We dive into the fray, first through the museums. Pio Clemente's museum holds the Lacoon, the ancient Greek sculpture which, along with the Apollo Belvedere, is said to have inspired Michelangelo's robust treatment of the male form (and decidedly more robust treatment of the female form).




The occasional portal allows a glimpse of the papal grounds. Very nice! swank!




We march down galleries so laden, no overburdened, with priceless art and religious artifact; our wee profane brains numb out from the grandeur. But then the genius that surrounds us shouts to us to pay attention, even from the gallery ceilings, and so we gape on.



Raphael commands attention with, among others, his iconic The School of Athens. Felicity now has a print of it hanging from her wall at McGill.



In the distance we see Michelangelo's Pieta.
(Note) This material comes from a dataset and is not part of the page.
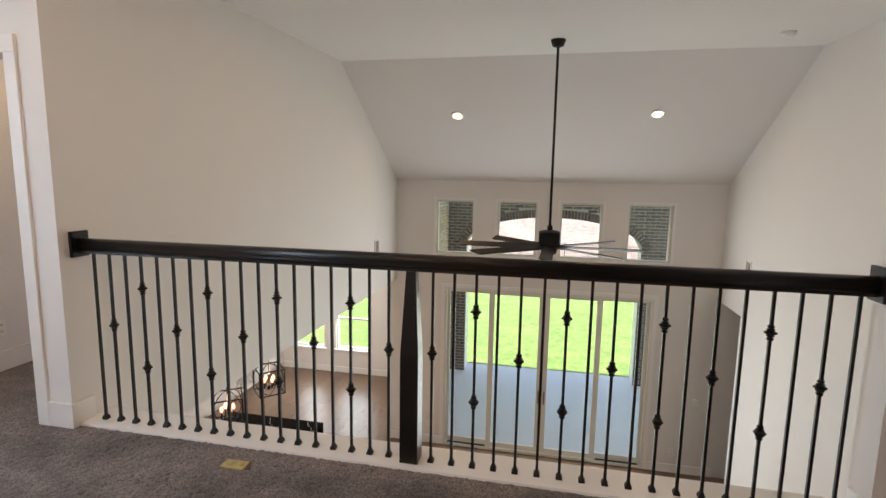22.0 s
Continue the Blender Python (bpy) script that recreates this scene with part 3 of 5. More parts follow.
def casing_about(parent, u0, u1, z0, z1):
    cw, rim = 0.046, 0.013
    yw, yf, yr = AY - 0.0005, AY - 0.013, AY - 0.024
    for name, lo, hi in (("casing", 0.0, cw - rim), ("back_band", cw - rim + 0.0003, cw)):
        y = yf if name == "casing" else yr
        part(name, box(u0 - hi, u0 - lo, y, yw, z0 - 0.002, z1 + lo, bevel=0.002), TRIM, parent)
        part(name, box(u1 + lo, u1 + hi, y, yw, z0 - 0.002, z1 + lo, bevel=0.002), TRIM, parent)
        part(name, box(u0 - hi, u1 + hi, y, yw, z1 + lo + 0.0003, z1 + hi, bevel=0.002), TRIM, parent)
    part("window_sill", box(u0 - 0.072, u1 + 0.072, AY - 0.066, AY + 0.066, z0 - 0.024, z0 - 0.0025, bevel=0.005), TRIM, parent)
    part("apron", box(u0 - 0.066, u1 + 0.066, AY - 0.020, AY - 0.0005, z0 - 0.104, z0 - 0.0245, bevel=0.003), TRIM, parent)


for k, (a, b) in enumerate(WIN):
    w = sash_window("window_%d" % (k + 1), a, b, WZ0, WZ1, 1.578, AY, 7.15, "white double-hung vinyl window above the bench")
    casing_about(w, a, b, WZ0, WZ1)

bench = thing("window_bench", (0.28, 6.72, 0), "white painted built-in window bench with a recessed front panel", "bench")
part("seat", box(AX0 - 0.28 + 0.002, AX1 - 0.28 - 0.002, -0.278, 0.262, 0.405, 0.440, bevel=0.005), TRIM, bench)
part("apron", box(AX0 - 0.28 + 0.002, AX1 - 0.28 - 0.002, -0.262, -0.2335, 0.352, 0.3995, bevel=0.003), TRIM, bench)
part("front_panel", box(AX0 - 0.28 + 0.002, AX1 - 0.28 - 0.002, -0.233, -0.215, 0.0, 0.4045), TRIM, bench)
part("base_rail", box(AX0 - 0.28 + 0.016, AX1 - 0.28 - 0.016, -0.262, -0.2335, 0.0, 0.125, bevel=0.003), TRIM, bench)


def plate(at, turn, label, kind="outlet", w=0.072, h=0.116, sideways=False):
    e = thing("wall_plate", at, label, "outlet" if kind == "outlet" else ("switch" if kind == "switch" else "wall plate"), "", turn)
    ww, hh = (h, w) if sideways else (w, h)
    part("cover", box(-ww / 2, ww / 2, -0.007, -0.0006, -hh / 2, hh / 2, bevel=0.003), PLATE, e)
    if kind == "outlet":
        for s in (-1, 1):
            cx, cz = (s * 0.024, 0) if sideways else (0, s * 0.024)
            rec = part("receptacle", box(cx - 0.016, cx + 0.016, -0.010, -0.0072, cz - 0.014, cz + 0.014, bevel=0.002), VINYL, e)
            for dx in (-0.006, 0.006):
                part("slot", box(cx + dx - 0.0015, cx + dx + 0.0015, -0.0112, -0.0102, cz - 0.005, cz + 0.006), OVENG, rec)
    elif kind == "switch":
        n = max(1, round((w - 0.026) / 0.046))
        for i in range(n):
            cx = (i - (n - 1) / 2) * 0.046
            part("rocker", box(cx - 0.016, cx + 0.016, -0.012, -0.0072, -0.033, 0.033, bevel=0.003), VINYL, e)
    return e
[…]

Its genius shines distinctly through the dimness and the distance.


We traverse the Sistine Chapel, eyes glued heavenward to those frescos first seen in childhood picture books: the Creation, the Fall, the Last Judgment and all of the other themes and representations commencing long before the time of Abraham.


Then we pass into St Peter's Basilica, shrinking to insignificance, along with all the others, under Michelangelo's supreme dome. Here I profane the holy place by taking a picture of my daughter. Humans! will they never get it right?


Later we explore the ruins of Rome's Republican and Imperial days, starting, where else?, at the Colesseum. From there one can wander to the seven hills of Rome but the one I head for is Capitoline Hill.





Climbing higher I pass under the Arch of Septimius Severius, one of only three arches surviving time's erosion and the frequent looting and destruction by invading tribes.




As I top the hill the neo-classical corners of the Vittorio Emanuele II Monument and Palazzo Venezia abruptly bring me back to ersatz and recent history. Perhaps a fitting enough place to end this walk in antiquity.





Several days later Felicity and I return to Toronto full of stories of our adventures and keen to share them with Verity. While we played in Italy Verity slaved away at her summer job inToronto. Doesn't seem fair. Oh well! We'll make it up another day.